The whole sorry affair has cast a blight on the covenanting cause.  Yet Sharp was a despicable villain and his presence was a menace to the true Presbyterian cause.

There were some mitigating circumstances.

* The act of murder was unpremeditated, committed by people who only set out to scare someone..

* Responsible leaders among the Covenanters condemned the act, completely and utterly.

* The leader of the attacking band was John Balfour, an irreligious man who had for many years been refused communion at his local church.  He was a bigoted fanatic whose godlessness erupted in this foul deed.  (But what of Hackston?  Did his standing back from the foul deed excuse him from guilt by association?  Was he not as guilty as the other murderers that black day?)

Sharp’s lifeless body was taken to St Andrews, where messengers were dispatched to Edinburgh to report the incident.  The Council decreed that the men involved were ‘assassinates’, and the landowners of Fife were commanded to bring all of their servants, tenants and cottars to Cupar, Dunfermline, Kirkcaldy or St Andrews for questioning.

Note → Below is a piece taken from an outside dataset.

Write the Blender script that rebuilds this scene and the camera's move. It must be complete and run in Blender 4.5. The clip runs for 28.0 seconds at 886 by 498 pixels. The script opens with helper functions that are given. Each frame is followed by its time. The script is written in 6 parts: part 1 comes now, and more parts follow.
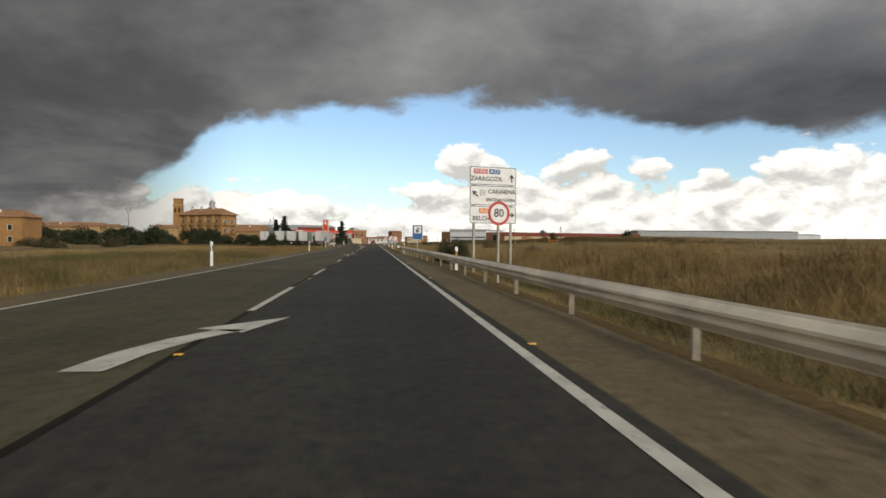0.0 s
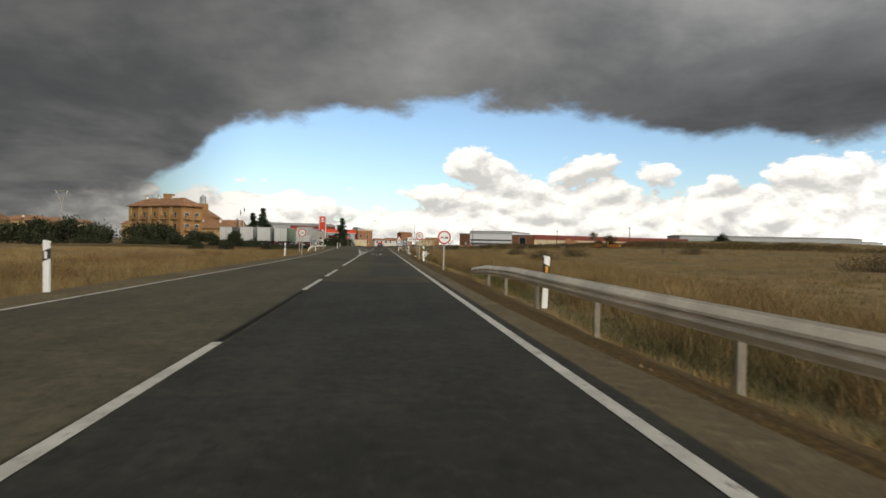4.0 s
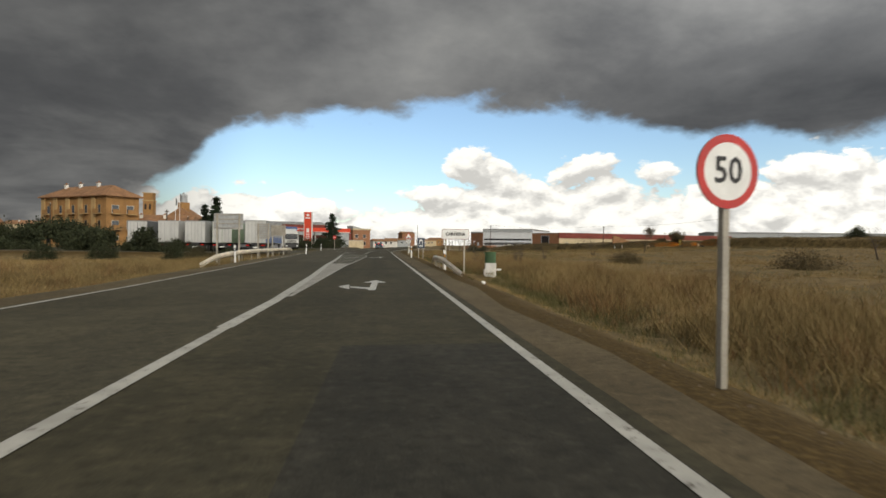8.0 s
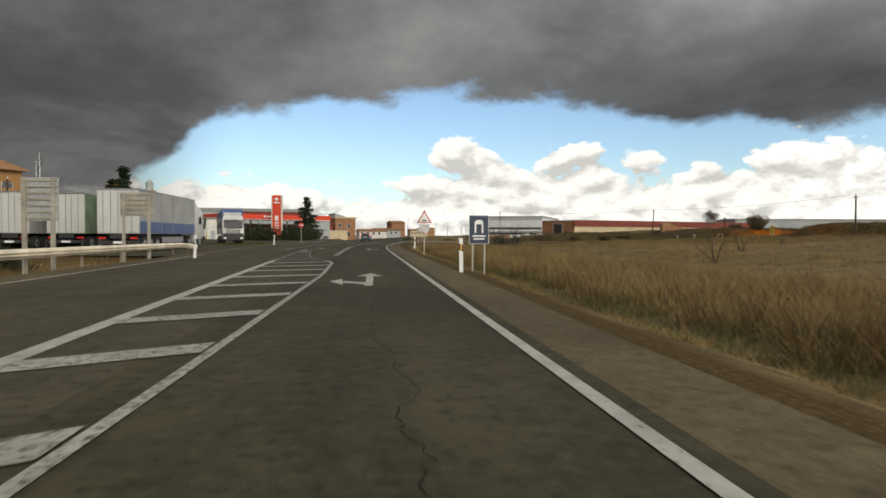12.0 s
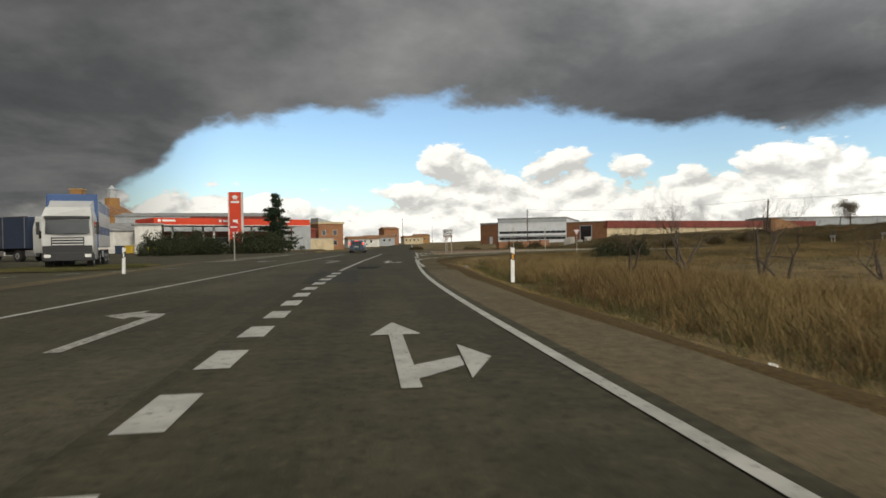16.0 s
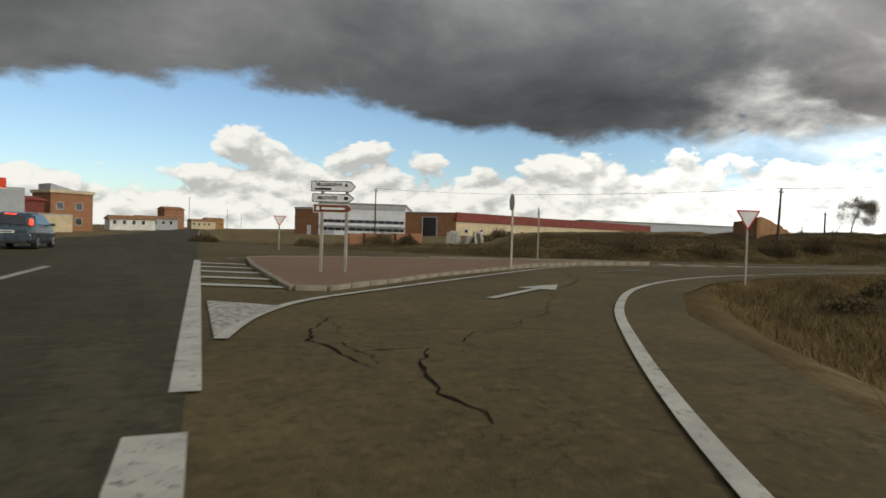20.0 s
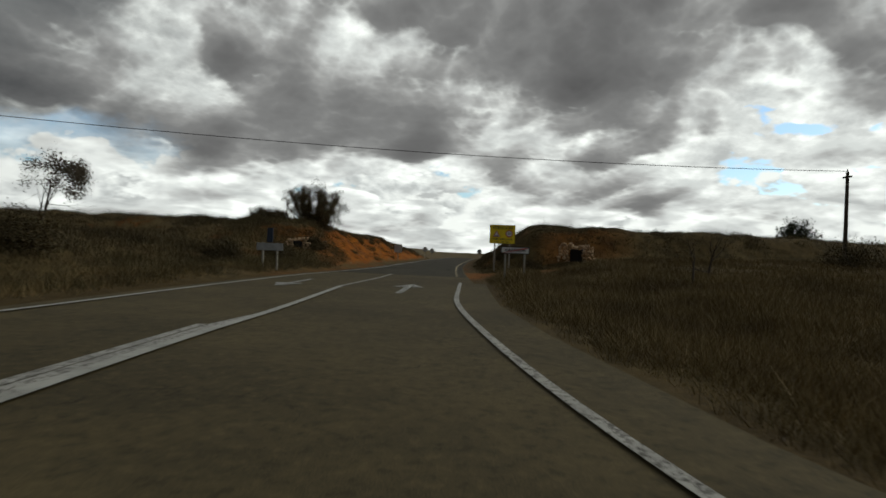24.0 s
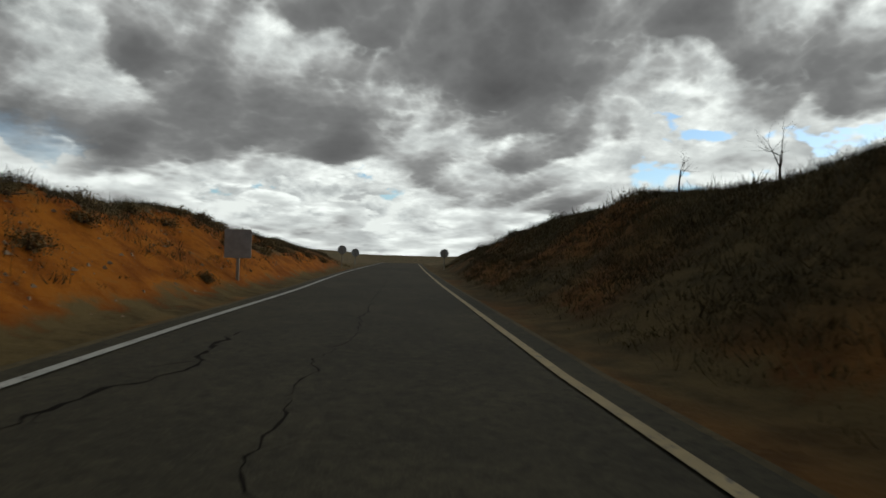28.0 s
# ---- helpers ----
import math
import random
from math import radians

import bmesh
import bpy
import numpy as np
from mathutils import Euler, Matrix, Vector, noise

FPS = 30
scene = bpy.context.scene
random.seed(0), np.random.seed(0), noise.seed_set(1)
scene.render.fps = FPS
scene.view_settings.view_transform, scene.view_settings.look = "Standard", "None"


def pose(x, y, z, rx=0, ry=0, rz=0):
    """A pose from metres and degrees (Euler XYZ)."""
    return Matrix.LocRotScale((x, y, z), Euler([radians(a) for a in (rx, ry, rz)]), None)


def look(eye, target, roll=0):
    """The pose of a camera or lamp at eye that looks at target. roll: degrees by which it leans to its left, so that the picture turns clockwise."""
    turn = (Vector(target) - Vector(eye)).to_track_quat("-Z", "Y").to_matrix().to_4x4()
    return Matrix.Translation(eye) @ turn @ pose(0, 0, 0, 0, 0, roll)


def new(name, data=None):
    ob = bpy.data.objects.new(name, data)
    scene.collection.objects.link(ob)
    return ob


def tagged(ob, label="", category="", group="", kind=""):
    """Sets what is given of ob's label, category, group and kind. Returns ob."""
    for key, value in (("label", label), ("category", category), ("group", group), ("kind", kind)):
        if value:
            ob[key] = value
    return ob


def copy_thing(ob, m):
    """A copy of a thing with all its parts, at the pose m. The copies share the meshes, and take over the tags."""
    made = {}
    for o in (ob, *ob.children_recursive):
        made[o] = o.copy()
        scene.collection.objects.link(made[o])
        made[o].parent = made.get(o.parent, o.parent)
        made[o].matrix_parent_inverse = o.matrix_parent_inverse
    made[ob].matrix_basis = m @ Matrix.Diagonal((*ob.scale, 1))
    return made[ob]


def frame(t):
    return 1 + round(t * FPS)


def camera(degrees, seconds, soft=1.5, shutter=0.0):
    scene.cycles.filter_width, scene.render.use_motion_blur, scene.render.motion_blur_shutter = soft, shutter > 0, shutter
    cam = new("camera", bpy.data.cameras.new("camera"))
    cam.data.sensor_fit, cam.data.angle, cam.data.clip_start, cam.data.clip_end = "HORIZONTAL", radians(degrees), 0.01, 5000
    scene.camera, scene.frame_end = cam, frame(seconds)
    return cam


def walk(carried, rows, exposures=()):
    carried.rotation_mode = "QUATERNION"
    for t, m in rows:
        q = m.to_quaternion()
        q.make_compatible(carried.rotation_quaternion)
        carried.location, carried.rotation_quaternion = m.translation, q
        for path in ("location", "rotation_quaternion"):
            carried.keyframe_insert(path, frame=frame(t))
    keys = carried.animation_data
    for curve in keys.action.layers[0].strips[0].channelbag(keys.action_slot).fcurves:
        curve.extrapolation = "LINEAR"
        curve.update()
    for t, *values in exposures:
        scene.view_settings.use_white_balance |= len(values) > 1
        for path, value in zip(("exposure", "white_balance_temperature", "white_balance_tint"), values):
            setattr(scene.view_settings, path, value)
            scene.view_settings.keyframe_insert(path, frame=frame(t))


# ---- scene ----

Rewards were offered for information leading to the capture of the men responsible, and an amnesty was proclaimed for any of the Covenanters who would turn Crown Witness, and reveal the names of the others.  Still, no one divulged the names, and no one was arrested for the murder, although many of those involved later were executed for continuing Covenanter activities.

Sharp was buried in Holy Trinity Church at St Andrews.  Bishop Paterson, the infamous inventor of the thumbscrews, (Love, D., Stories of the Scottish Covenanters, Pg 59) preached the funeral sermon.